Wednesday, November 7, 2007

Week 10 Response

While reading Larry Cuban's _Teachers and Machines_, I couldn't help but think of the circumstances that librarians and media specialists find themselves in today in relation to technology. Cuban discusses the ways that film, radio, "microcomputers," and in particular TV have entered the educational field, posing as panaceas, and threatening to become "surrogate teacher[s]" (Cuban 37). In discussing the tension between change and constancy in American classrooms, Cuban explains why technology simply can not and will not replace the teacher as the head of the classroom. Yet for librarians and media specialists, fear of being replaced by machines (or Internet and Web technologies) is a reality. For example, in the professional practices course I took last semester, we frequently took up the issue as to how to convince the public of the librarian's importance and role in an increasingly informationally-overloaded world. It seems to me that we were forever talking about and reassuring ourselves that librarians are even more important today given the ubiquity of informational technology and heavy reliance on the Web.
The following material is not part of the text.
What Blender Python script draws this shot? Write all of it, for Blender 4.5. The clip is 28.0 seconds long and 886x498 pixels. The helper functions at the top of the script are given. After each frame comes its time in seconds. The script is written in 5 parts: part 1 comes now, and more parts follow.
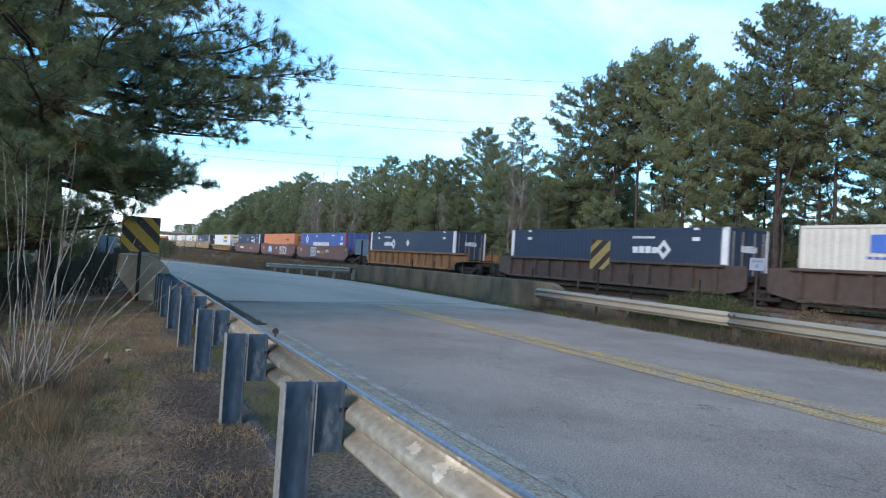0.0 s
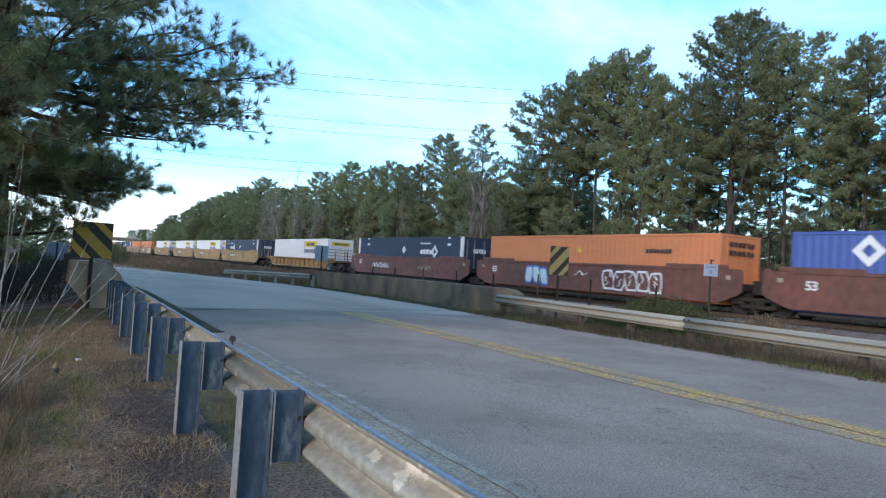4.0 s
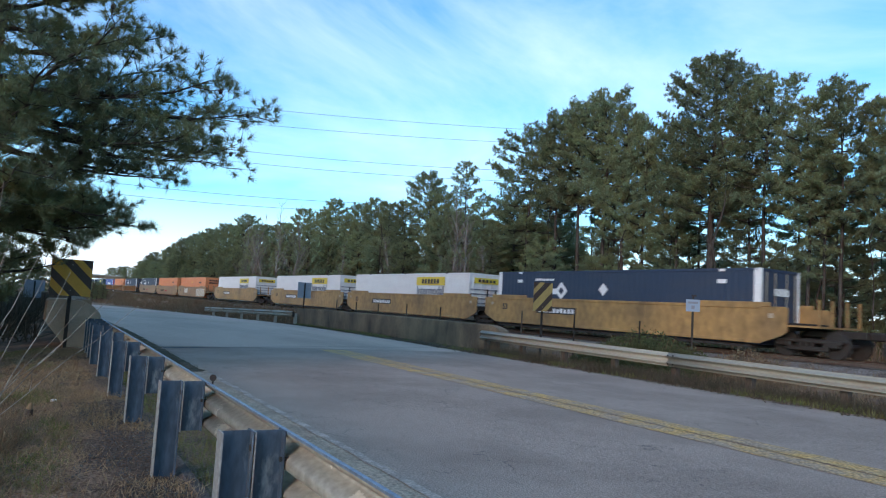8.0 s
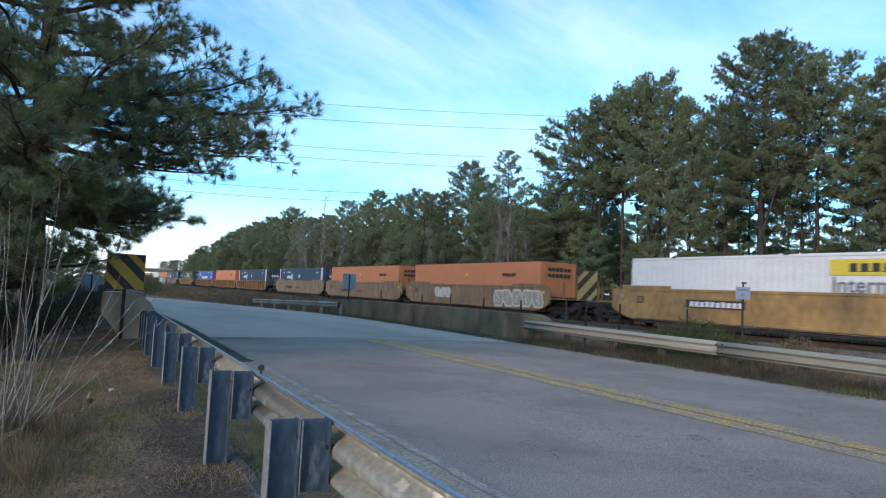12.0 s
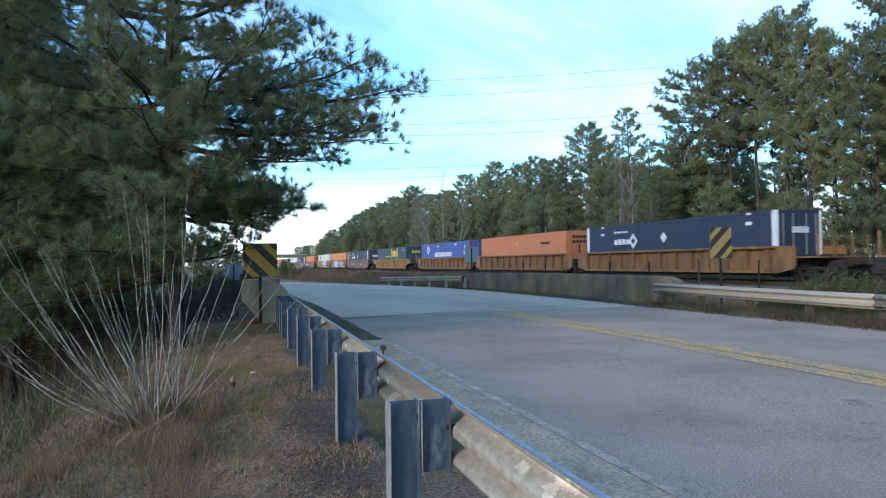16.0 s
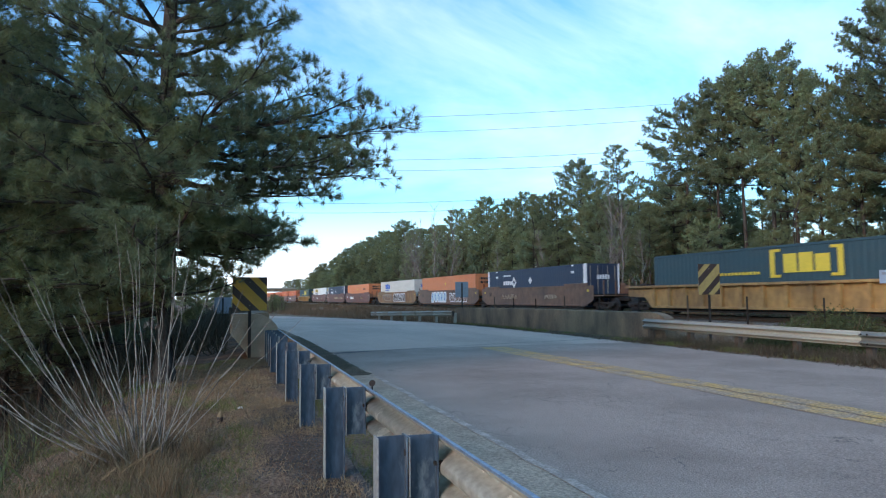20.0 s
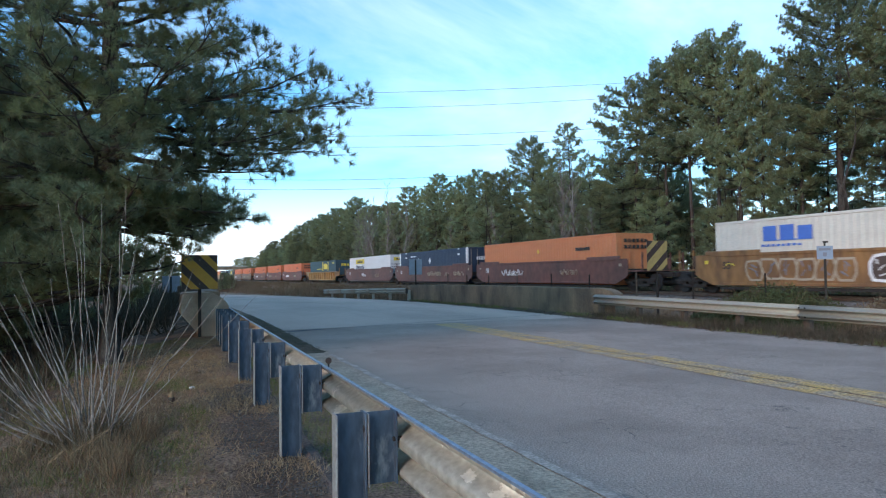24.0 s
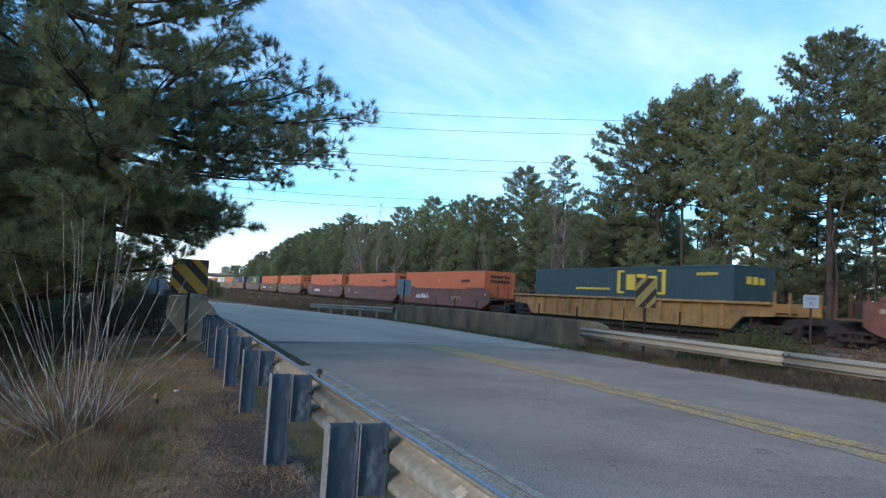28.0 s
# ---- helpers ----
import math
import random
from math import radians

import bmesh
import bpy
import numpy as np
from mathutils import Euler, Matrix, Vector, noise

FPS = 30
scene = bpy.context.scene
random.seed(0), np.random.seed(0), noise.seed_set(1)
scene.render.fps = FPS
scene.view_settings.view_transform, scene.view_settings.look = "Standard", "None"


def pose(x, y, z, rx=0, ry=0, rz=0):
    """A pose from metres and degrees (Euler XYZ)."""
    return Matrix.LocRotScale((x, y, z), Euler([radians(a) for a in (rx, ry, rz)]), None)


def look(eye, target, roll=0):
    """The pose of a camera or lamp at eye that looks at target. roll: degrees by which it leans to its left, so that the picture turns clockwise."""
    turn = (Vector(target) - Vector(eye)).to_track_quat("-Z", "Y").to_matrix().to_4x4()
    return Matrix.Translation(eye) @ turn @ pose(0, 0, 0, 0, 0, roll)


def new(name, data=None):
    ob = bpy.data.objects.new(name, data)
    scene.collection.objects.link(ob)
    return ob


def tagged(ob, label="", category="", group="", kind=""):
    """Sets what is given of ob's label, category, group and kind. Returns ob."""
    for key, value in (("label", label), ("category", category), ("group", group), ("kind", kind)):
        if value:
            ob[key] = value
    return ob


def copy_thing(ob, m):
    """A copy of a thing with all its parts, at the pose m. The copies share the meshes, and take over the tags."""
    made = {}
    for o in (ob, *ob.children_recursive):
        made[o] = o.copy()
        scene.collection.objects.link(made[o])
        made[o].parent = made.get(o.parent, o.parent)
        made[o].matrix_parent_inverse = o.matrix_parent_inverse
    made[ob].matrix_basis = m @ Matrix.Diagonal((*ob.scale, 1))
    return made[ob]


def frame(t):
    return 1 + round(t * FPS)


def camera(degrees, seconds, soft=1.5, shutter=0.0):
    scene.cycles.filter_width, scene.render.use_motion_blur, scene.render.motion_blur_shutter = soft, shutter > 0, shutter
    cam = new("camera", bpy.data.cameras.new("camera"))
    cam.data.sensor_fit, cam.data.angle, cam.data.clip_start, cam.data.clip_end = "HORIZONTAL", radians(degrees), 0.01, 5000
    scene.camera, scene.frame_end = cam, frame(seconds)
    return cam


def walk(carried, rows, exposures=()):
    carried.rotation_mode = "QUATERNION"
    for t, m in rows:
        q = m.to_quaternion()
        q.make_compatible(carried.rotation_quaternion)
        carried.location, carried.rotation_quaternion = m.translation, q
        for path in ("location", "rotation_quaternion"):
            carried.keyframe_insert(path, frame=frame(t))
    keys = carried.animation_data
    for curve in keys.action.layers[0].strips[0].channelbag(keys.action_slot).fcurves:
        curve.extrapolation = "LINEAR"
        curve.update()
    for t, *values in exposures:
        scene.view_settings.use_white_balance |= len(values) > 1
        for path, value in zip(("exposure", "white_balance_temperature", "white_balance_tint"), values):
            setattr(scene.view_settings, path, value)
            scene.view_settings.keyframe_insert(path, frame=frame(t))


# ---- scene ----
cam = camera(66.0, 28.0, soft=1.15, shutter=0.25)
PATH = [
    (0, (-1.083, -3.315, 1.34), (-0.217, -1.513, 1.373), 3.7),
    (0.5, (-1.081, -3.315, 1.34), (-0.234, -1.504, 1.378), 3.8),
    (1, (-1.079, -3.304, 1.339), (-0.235, -1.491, 1.38), 3.7),
    (1.5, (-1.075, -3.297, 1.336), (-0.211, -1.494, 1.382), 3.6),
    (2, (-1.074, -3.298, 1.339), (-0.175, -1.512, 1.385), 3.5),
    (2.5, (-1.077, -3.312, 1.342), (-0.146, -1.543, 1.389), 3.5),
    (3, (-1.076, -3.294, 1.337), (-0.124, -1.536, 1.385), 3.5),
    (3.5, (-1.079, -3.308, 1.338), (-0.118, -1.554, 1.391), 3.6),
    (5.5, (-1.075, -3.296, 1.336), (-0.087, -1.56, 1.436), 3.6),
    (6, (-1.081, -3.298, 1.338), (-0.086, -1.567, 1.464), 3.7),
    (6.5, (-1.079, -3.305, 1.34), (-0.086, -1.575, 1.487), 3.8),
    (7, (-1.081, -3.301, 1.337), (-0.086, -1.573, 1.498), 3.8),
    (7.5, (-1.081, -3.309, 1.339), (-0.084, -1.584, 1.506), 3.7),
    (8, (-1.079, -3.304, 1.339), (-0.079, -1.58, 1.507), 3.4),
    (8.5, (-1.08, -3.301, 1.337), (-0.083, -1.575, 1.503), 3.3),
    (9, (-1.08, -3.31, 1.34), (-0.091, -1.58, 1.504), 3.4),
    (9.5, (-1.082, -3.308, 1.339), (-0.104, -1.572, 1.504), 3.5),
    (10, (-1.08, -3.31, 1.339), (-0.11, -1.569, 1.504), 3.5),
    (10.5, (-1.085, -3.32, 1.34), (-0.121, -1.575, 1.502), 3.5),
    (11, (-1.08, -3.311, 1.337), (-0.126, -1.56, 1.499), 3.6),
    (11.5, (-1.078, -3.31, 1.339), (-0.14, -1.551, 1.492), 3.2),
    (12, (-1.075, -3.321, 1.34), (-0.183, -1.535, 1.472), 2.9),
    (12.5, (-1.035, -3.298, 1.351), (-0.204, -1.48, 1.427), 2.3),
    (13, (-0.971, -3.294, 1.38), (-0.378, -1.384, 1.394), 0.4),
    (13.5, (-0.952, -3.304, 1.389), (-0.561, -1.343, 1.438), -1.8),
    (15.5, (-0.957, -3.228, 1.363), (-0.379, -1.313, 1.391), -1.2),
    (16, (-0.966, -3.235, 1.363), (-0.402, -1.317, 1.403), -0.8),
    (16.5, (-0.966, -3.249, 1.366), (-0.409, -1.329, 1.429), -0.8),
    (17, (-0.966, -3.242, 1.363), (-0.4, -1.325, 1.446), -0.2),
    (17.5, (-0.971, -3.247, 1.363), (-0.365, -1.344, 1.463), -0.5),
    (18, (-0.973, -3.262, 1.37), (-0.357, -1.363, 1.485), -0.5),
    (18.5, (-0.961, -3.232, 1.362), (-0.347, -1.332, 1.488), -0.4),
    (19, (-0.972, -3.248, 1.363), (-0.365, -1.346, 1.494), -0.5),
    (19.5, (-0.97, -3.236, 1.361), (-0.372, -1.333, 1.497), -0.6),
    (20, (-0.974, -3.292, 1.369), (-0.384, -1.386, 1.51), -0.5),
    (20.5, (-0.979, -3.261, 1.364), (-0.39, -1.355, 1.508), -0.8),
    (22.5, (-1.005, -3.28, 1.361), (-0.336, -1.399, 1.476), 0.0),
    (23, (-0.985, -3.256, 1.365), (-0.292, -1.383, 1.469), -0.3),
    (23.5, (-0.978, -3.247, 1.363), (-0.27, -1.379, 1.452), -0.8),
    (24, (-0.996, -3.276, 1.366), (-0.276, -1.412, 1.439), -0.8),
    (24.5, (-1.034, -3.279, 1.355), (-0.301, -1.42, 1.433), 0.0),
    (25, (-1.063, -3.29, 1.344), (-0.32, -1.437, 1.463), 1.5),
    (25.5, (-1.084, -3.31, 1.338), (-0.34, -1.461, 1.502), 2.5),
    (26, (-1.087, -3.312, 1.343), (-0.348, -1.464, 1.538), 2.7),
    (26.5, (-1.081, -3.3, 1.341), (-0.349, -1.451, 1.556), 2.5),
    (27, (-1.081, -3.299, 1.338), (-0.345, -1.451, 1.547), 2.4),
    (27.5, (-1.083, -3.306, 1.337), (-0.34, -1.456, 1.493), 2.6),
    (28, (-1.085, -3.306, 1.339), (-0.339, -1.455, 1.48), 3.3),
]
walk(cam, [(t, look(eye, target, roll)) for t, eye, target, roll in PATH], exposures=[(t, e, 8000, 46) for t, e in ((0, 0.95), (3.5, 0.90), (6, 0.73), (8, 0.57), (11, 0.55), (13, 0.80), (16, 1.03), (20, 0.77), (25, 0.71), (26, 0.64), (28, 0.58))])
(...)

But the question was - how to make the public and patrons see and appreciate this fact? And, I think for school librarians, replacement is more than a fear -- it is an actuality as school districts cut these positions. Since Cuban's central argument as to why machines can not replace teachers relates specifically to the nature and structure of schooling, it is not as though his book completely maps onto the difficulties that librarians wrestle with. Furthermore, it is only my assumption that media specialist positions are cut by tight school budgets because administrators don't value the work that media specialists do, or see their role in education as an irreplaceable one (I suppose there are other reasons). However, insofar as one of the school media specialist's roles is being a teacher, Cuban's work applies. Perhaps it would help school media specialists to identify the elements of the job that fall into the "constant" category as opposed to the "change" category (such as continuing to emphasize the importance of reading for pleasure and accessing books), and to capitalize on these things, while working to prove to administrators, fellow teachers, parents, and the broader community that seeking, finding, evaluating, and using information are not mechanical processes that children can engage in without the help of a teacher/media specialist.